NOTE: See https://github.com/rbuckton/proposal-regexp-features for an overview of how this proposal fits into other possible future features for Regular Expressions.

This proposal seeks to introduce new syntax to allow users fine control the performance characteristics of regular expressions through possessive quantifiers and backtracking control.

Prior Art

See https://rbuckton.github.io/regexp-features/features/possessive-quantifiers.html and https://rbuckton.github.io/regexp-features/features/non-backtracking-expressions.html for additional information.

Syntax

Atomic Groups

An Atomic Group is a non-backtracking expression which is matched independent of neighboring patterns, and will not backtrack in the event of a failed match. This is often used to improve performance.

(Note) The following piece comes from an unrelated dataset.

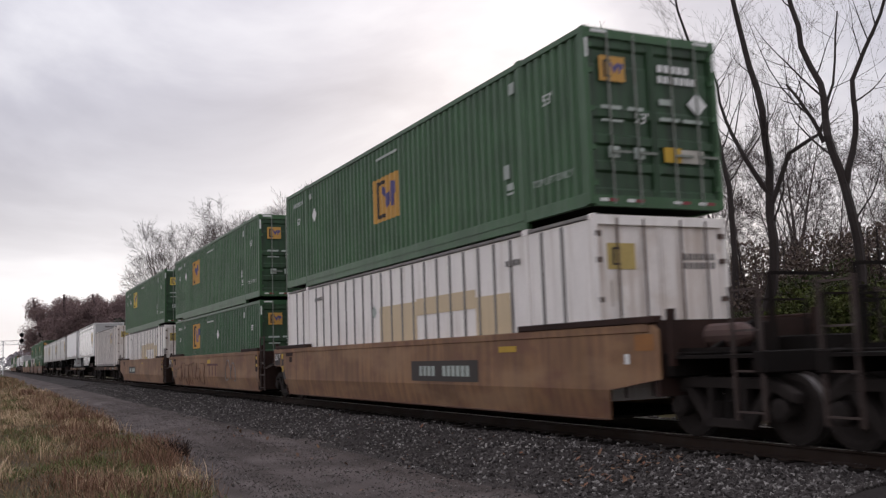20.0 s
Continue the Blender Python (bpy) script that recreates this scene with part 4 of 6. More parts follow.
    for x in (-1.05, 1.05):
        piece("tail_lamp", ("tlamp", L), boxes((-0.08, 0.08, L + 0.012, L + 0.03, B - 0.11, B - 0.05)), red_mat, t, (x, 0, 0))
    # side skirts
    if skirt:
        y0, y1 = skirt[0], skirt[1]
        for s in (-1, 1):
            xs_ = sorted((s * (W - 0.06), s * (W - 0.035)))
            lead_in = [(y0 + skirt[2] * q ** 1.6, 0.17 + (B - 0.22) * (1 - q) ** 1.4) for q in (0.0, 0.15, 0.3, 0.5, 0.7, 0.85, 1.0)]
            if len(skirt) > 3:
                lead_in = [(y0, B - 0.04), (y0 + skirt[2] * 0.55, 0.44), (y0 + skirt[2], 0.19)]
            side_ = piece("side_skirt", ("skirt", s, skirt), lambda bm: prism(bm, lead_in + [(y1, 0.18), (y1 + 0.05, 0.45), (y1 + 0.16, 0.7), (y1 + 0.32, B + 0.01), (y0, B + 0.01)], "x", *xs_), skin, t, label="smooth side skirt")
            if seams:
                xb_ = sorted((s * (W - 0.034), s * (W - 0.031)))
                piece("skirt_band", ("skirtb", s, skirt), boxes((*xb_, y0 + skirt[2], y1 - 0.02, 0.18, 0.37)), roofedge_mat, side_, label="grey rubber lower edge")
    # emblems and bars
    if emblem:
        for s in (-1, 1):
            xa = s * (W + (-0.018 if skin is not None else 0))
            yc = emblem
            f1 = shield(s, yc, 2.52, 1.12 if pup else 1.0)
            lo, hi = sorted((xa, xa + s * 0.004))
            em = piece("emblem", ("shield", s, yc), lambda bm: prism(bm, f1(1.0), "x", lo, hi), logo_gold_mat, t, label="gold-edged brown shield emblem")
            piece("emblem_field", ("shieldb", s, yc), lambda bm: prism(bm, f1(0.9), "x", lo + s * 0.003, hi + s * 0.003), logo_brown_mat, em)
            k_ = -s * (1.12 if pup else 1.0)

            def sweep(bm):
                prism(bm, [(yc + a * k_, 2.52 + b * abs(k_)) for a, b in ((0.50, 0.10), (0.50, 0.46), (0.34, 0.55), (0.1, 0.60), (-0.2, 0.585), (-0.50, 0.45), (-0.2, 0.50), (0.05, 0.45), (0.25, 0.34), (0.40, 0.16))], "x", lo + s * 0.006, hi + s * 0.006)

            def blocks(bm):
                for a, b, c, d in ((0.14, 0.38, -0.16, 0.12), (-0.13, 0.07, -0.16, 0.15), (-0.03, 0.06, -0.38, -0.16), (-0.44, -0.20, -0.12, 0.17)):
                    prism(bm, [(yc + a * k_, 2.52 + c * abs(k_)), (yc + b * k_, 2.52 + c * abs(k_)), (yc + b * k_, 2.52 + d * abs(k_)), (yc + a * k_, 2.52 + d * abs(k_))], "x", lo + s * 0.006, hi + s * 0.006)
            piece("emblem_arc", ("shieldc", s, yc, pup), sweep, logo_gold_mat, em)
            piece("emblem_stripe", ("shieldd", s, yc, pup), blocks, logo_gold_mat, em)
            piece("number_marking", ("snumt", s, yc), boxes(*[(lo, hi, yc - 0.9 + 0.1 * i, yc - 0.83 + 0.1 * i, B + 0.35, B + 0.43) for i in range(3)]), dark_mark_mat, t)
    if sign:
        for s in (-1, 1):
            lo, hi = sorted((s * (W - 0.02), s * (W - 0.014)))
            piece("name_sign", ("sign", s), boxes((lo, hi, 0.75, 2.75, 2.52, 2.56), (lo, hi, 0.75, 2.75, 3.28, 3.32), (lo, hi, 0.75, 0.79, 2.52, 3.32), (lo, hi, 2.71, 2.75, 2.52, 3.32)), dark_mark_mat, t, label="framed company sign on the side")
            piece("sign_marking", ("signb", s), boxes(*[(lo, hi, 0.98 + 0.21 * i, 1.12 + 0.21 * i, 2.82, 3.02) for i in range(7)]), green_text_mat if sign == "green" else grey_mark_mat, t)
            piece("sign_swoosh", ("signs", s), boxes((lo, hi, 0.95, 2.3, 3.1, 3.14), (lo, hi, 1.2, 2.55, 2.66, 2.7)), dark_mark_mat, t)
            piece("number_marking", ("signn", s), boxes(*[(lo, hi, 0.7 + 0.12 * i, 0.79 + 0.12 * i, B + 0.45, B + 0.53) for i in range(7)]), grey_mark_mat, t)
    if tanpatch:
        for s in (-1, 1):
            lo, hi = sorted((s * (W - 0.02), s * (W - 0.015)))
            piece("tan_panel", ("tanp", s), boxes((lo, hi, 0.25, 1.15, B + 0.25, TH - 0.45)), tanbox_mat, t, label="tan rectangle by the nose")
    return t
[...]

  • (?>pattern) — Matches the provided pattern, but no backtracking is performed if the match fails.

NOTE: This has no conflicts with existing syntax, as ECMAScript currently produces an error for this syntax in both u and non-u modes.

Possessive Quantifiers

Possessive quantifiers are like normal (a.k.a. "greedy") quantifiers, but do not backtrack if the rest of the pattern to the right fails to match. Possessive quantifiers are often used as a performance tweak to avoid catastrophic backtracking.

  • *+ — Match zero or more instances of the preceding atom without backtracking.
  • ++ — Match one or more instances of the preceding atom without backtracking.
  • ?+ — Match zero or one instances of the preceding atom without backtracking.
  • {n}+ — Where n is an integer. Matches the preceding atom exactly n times without backtracking.
  • {n,}+ — Where n is an integer. Matches the preceding atom at-least n times without backtracking.
  • {n,m}+ — Where n and m are integers, and m >= n. Matches the preceding atom at-least n times and at-most m times without backtracking.

NOTE: This has no conflicts with existing syntax, as ECMAScript currently produces an error for this syntax in both u and non-u modes.

Possessive quantifiers are syntactic sugar over (?> Disjunction ):

  • atom*+ is equivalent to (?>atom*)
  • atom++ is equivalent to (?>atom+)
  • atom?+ is equivalent to (?>atom?)
  • atom{n}+ is equivalent to (?>atom{n})
  • atom{n,}+ is equivalent to (?>atom{n,})
  • atom{n,m}+ is equivalent to (?>atom{n,m})

Examples

// NOTE: x-mode flag used to illustrate difference
// without atomic groups:
const re1 = /\((      [^()]+   | \([^()]*\))+ \)/x;
re1.test("((()aaaaaaaaaaaaaaaaaaaaaaaaaaaaa"); // can take several seconds to fail

// with atomic groups
const re2 = /\((  (?> [^()]+ ) | \([^()]*\))+ \)/x;
//                ^^^--------^ atomic group
re2.test("((()aaaaaaaaaaaaaaaaaaaaaaaaaaaaa"); // significantly faster as less backtracking is involved

// with posessive quantifiers
const re2 = /\((      [^()]++  | \([^()]*\))+ \)/x;
//                         ^^- possessive quantifier
re2.test("((()aaaaaaaaaaaaaaaaaaaaaaaaaaaaa"); // significantly faster as less backtracking is involved

See https://github.com/rbuckton/proposal-regexp-x-mode for more information on the x flag.

History

  • October 28, 2021 — Proposed for Stage 1 (slides)
    • Outcome: Remained at Stage 0

TODO

The following is a high-level list of tasks to progress through each stage of the TC39 proposal process:

Stage 1 Entrance Criteria

  • Identified a "champion" who will advance the addition.
  • Prose outlining the problem or need and the general shape of a solution.
  • Illustrative examples of usage.
  • High-level API.

Stage 2 Entrance Criteria

Stage 3 Entrance Criteria

Stage 4 Entrance Criteria

  • Test262 acceptance tests have been written for mainline usage scenarios and merged.
  • Two compatible implementations which pass the acceptance tests: [1], [2].
  • A pull request has been sent to tc39/ecma262 with the integrated spec text.
  • The ECMAScript editor has signed off on the pull request.